We salute the young Arab and Turkish men who died defending Ottoman lands in 1915. We salute the doctors and nurses and soldiers who died on the troopship Marquette. We salute the young men of New Zealand and Australia and Britain and France and Senegal and India and Newfoundland who died needlessly in the cause of British and French stupidity, at Chunuk Bair, at Krithia, and the other killing venues on the Gallipoli Peninsula. And we forgive the men and women who sent them to their fates.


  1. I honour our ancestors who courageously stood on a foreign land and obeyed the orders of those who are even now preparing themselves to be held accountable. Our ancestors demonstrated with honour the futility of war. Our turn is coming soon to demonstrate the true meaning of compassionate Justice.

  2. You may forgive the organizers of WWI but I have yet to reach that apotheosis Keith.

    Celebrate the losses? What the fuck is there to celebrate about mass death?

    The problem I have with this “commemorate the dead” bullshit is that these “commemorations” invariably end up proudly proclaiming the value of giving one’s life for one’s country. To boldly die in the armed forces.

    This is just blatant militaristic spin.

    Both my grandfathers and a number of my great uncles did not die for any “glorious” purpose. The poor sods were just in the wrong place at the wrong time.

    It is totally offensive to me that their deaths (along with the millions of other grandfathers involved) are considered sacrifice.

    That’s like Al Capone calling the loss of some of his men a sacrifice.

    They were all fucking expendable and that’s it.

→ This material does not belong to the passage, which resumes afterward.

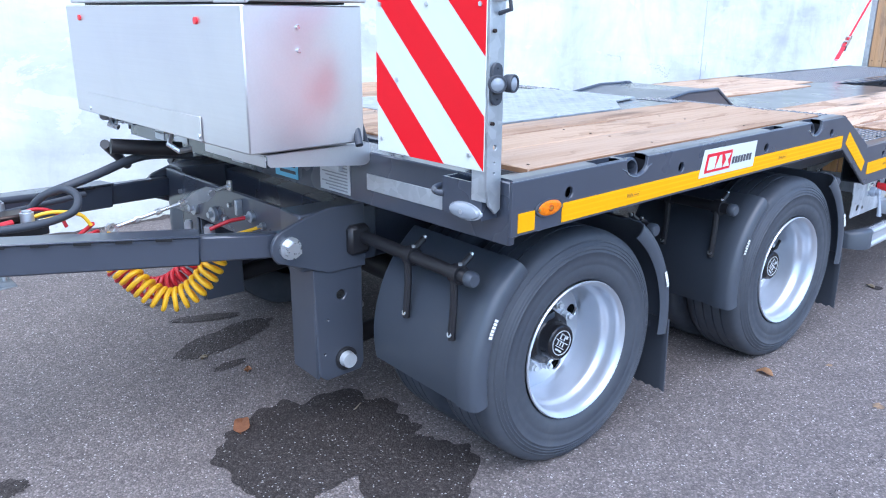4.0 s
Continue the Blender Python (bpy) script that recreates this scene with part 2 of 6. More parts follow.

    The sooner we drop all this jingoistic nonsense about war and nationhood the better. You shouldn’t be proud of this past; you should be deeply, deeply ashamed.

    But maybe the reason we all choose to ignore this aspect of war is because we simply cannot learn from history and we know where that statement goes…

    It goes on; Afghanistan, Iraq, Syria etc, etc.

    You are repeating it all over again…

  3. I agree with about half of the content of this article. It’s true that the Gallipoli campaign had everything to do with British imperial interests, and nothing to do with democracy or morality. It’s also true that the Gallipoli campaign can be seen as just one part of a broader imperialist assault on the entire middle east region, and that current day conflicts in Palestine, Syria and Iraq have a big part of their origins in the post WW1 carve up of the Ottoman empire by Britain and France.

    But considering that the same kind of brutal, hypocritical and thoroughly contemptible politics of empire is STILL playing itself out in the region, and that NZ is STILL committed to the same lie (in a different guise) and continues to send troops to places like Iraq – considering this, and other related facts, should we focus on the moral qualities of dead soldiers and “forgive” people like William Massey for decisions which had only negative consequences?? I’d much rather challenge this whole sentimental narrative entirely and call a spade a spade. 100 years on, it’s time we grew up.

    Check out my blog for an alternative take

    • World war 1 and the Gallipoli campaign/fighting the Ottoman Empire ,wasn,t British imperialist interest..they were just doing as they were told …it was Powerful Zionist interest in wanting Palestine in their eventual grasp to create their Jewish homeland (of course at the expense of the Palestinian Arabs. …. now look at the Middle East,each country like a deck of cards has been fucked over….the world is a very murderous mean place these days. “The Zion Contoversy” by Douglas Reid is a good start…there is so much evidence out their to support this very intensely written narrative.